─── Data segment

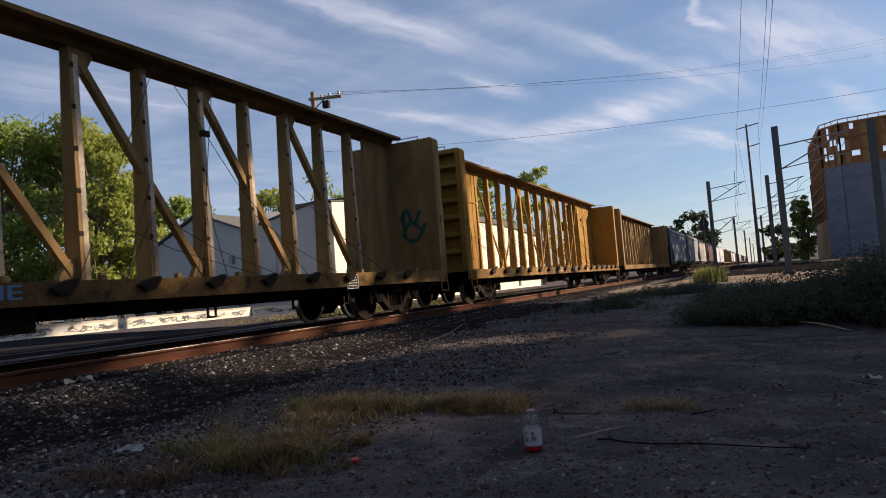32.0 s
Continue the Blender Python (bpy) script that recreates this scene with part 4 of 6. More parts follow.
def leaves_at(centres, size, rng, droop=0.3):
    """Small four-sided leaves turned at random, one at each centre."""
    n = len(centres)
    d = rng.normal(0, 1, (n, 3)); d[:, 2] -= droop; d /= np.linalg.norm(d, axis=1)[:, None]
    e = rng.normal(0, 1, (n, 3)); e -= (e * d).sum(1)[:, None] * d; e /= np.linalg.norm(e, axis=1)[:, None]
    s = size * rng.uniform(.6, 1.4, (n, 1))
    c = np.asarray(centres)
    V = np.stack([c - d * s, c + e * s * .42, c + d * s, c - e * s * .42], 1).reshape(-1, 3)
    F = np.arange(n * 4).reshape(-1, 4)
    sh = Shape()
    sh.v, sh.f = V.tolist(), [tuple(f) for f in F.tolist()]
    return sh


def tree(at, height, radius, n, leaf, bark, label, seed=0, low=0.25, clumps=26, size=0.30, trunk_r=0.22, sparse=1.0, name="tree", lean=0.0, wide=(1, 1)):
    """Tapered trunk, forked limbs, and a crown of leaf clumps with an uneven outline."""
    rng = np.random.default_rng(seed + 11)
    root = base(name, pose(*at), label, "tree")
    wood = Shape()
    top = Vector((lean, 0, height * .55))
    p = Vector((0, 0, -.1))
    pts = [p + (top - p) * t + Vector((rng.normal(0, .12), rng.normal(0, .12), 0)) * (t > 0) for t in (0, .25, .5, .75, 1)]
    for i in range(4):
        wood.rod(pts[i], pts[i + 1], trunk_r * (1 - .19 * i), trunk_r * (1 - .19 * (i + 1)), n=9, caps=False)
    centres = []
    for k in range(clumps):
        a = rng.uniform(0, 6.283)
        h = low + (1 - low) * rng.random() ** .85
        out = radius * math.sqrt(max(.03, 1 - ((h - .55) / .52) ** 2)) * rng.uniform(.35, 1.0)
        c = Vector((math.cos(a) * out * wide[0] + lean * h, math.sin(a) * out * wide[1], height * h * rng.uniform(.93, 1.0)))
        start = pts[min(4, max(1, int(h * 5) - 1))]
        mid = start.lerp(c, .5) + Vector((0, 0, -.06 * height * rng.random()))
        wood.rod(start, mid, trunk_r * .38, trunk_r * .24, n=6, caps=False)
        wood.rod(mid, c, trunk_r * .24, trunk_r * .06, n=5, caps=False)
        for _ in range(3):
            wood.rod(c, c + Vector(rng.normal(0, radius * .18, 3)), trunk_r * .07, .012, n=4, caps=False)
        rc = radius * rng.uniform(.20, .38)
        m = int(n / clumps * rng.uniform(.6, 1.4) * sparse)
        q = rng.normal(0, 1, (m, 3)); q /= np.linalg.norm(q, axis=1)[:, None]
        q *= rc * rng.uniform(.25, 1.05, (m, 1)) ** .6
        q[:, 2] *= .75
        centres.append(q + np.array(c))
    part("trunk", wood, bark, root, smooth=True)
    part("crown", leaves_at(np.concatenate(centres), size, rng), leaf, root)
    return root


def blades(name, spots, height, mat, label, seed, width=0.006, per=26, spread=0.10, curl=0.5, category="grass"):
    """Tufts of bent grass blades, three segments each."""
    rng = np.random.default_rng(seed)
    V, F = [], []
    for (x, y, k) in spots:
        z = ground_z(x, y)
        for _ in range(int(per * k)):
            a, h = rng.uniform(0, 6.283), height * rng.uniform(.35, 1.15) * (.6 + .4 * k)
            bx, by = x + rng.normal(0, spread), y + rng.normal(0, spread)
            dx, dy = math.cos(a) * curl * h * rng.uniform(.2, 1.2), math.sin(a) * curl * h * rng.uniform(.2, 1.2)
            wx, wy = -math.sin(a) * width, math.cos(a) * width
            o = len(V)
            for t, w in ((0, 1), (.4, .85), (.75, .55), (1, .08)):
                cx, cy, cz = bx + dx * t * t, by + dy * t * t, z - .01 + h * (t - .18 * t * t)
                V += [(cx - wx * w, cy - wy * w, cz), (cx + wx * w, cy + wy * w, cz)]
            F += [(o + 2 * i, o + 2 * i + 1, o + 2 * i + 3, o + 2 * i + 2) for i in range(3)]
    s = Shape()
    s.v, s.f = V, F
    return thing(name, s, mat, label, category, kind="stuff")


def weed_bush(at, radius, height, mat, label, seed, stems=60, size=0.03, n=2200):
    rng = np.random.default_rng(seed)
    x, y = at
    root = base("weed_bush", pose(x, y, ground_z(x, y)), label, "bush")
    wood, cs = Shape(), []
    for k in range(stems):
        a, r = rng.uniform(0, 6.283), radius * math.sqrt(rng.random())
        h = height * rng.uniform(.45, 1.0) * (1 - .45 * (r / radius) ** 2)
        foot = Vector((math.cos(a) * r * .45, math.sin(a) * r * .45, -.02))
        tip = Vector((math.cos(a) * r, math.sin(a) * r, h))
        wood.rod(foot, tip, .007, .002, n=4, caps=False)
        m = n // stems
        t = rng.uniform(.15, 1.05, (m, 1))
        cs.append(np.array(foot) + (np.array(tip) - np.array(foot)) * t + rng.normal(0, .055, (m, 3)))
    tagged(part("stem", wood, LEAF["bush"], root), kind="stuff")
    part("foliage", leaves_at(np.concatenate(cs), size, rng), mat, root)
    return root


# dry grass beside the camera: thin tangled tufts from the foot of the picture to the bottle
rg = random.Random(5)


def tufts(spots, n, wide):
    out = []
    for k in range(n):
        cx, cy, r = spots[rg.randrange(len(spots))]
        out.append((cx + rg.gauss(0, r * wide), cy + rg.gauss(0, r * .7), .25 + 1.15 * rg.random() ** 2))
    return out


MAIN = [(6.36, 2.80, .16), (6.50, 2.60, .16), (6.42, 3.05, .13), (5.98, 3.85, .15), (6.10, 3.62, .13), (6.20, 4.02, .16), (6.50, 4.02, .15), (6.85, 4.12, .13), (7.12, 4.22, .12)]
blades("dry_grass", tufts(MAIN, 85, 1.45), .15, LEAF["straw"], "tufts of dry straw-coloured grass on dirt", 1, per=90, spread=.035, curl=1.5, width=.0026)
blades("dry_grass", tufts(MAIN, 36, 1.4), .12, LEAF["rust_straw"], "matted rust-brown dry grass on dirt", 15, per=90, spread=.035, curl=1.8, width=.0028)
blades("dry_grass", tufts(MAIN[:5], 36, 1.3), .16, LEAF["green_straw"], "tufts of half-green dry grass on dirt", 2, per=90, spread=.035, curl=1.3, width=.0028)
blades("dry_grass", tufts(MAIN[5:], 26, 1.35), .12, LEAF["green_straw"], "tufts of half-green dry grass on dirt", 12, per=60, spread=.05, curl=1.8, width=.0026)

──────

Task statement: Count each line of the data where the word "part" appears, then reply with the total only.

Expected answer: 5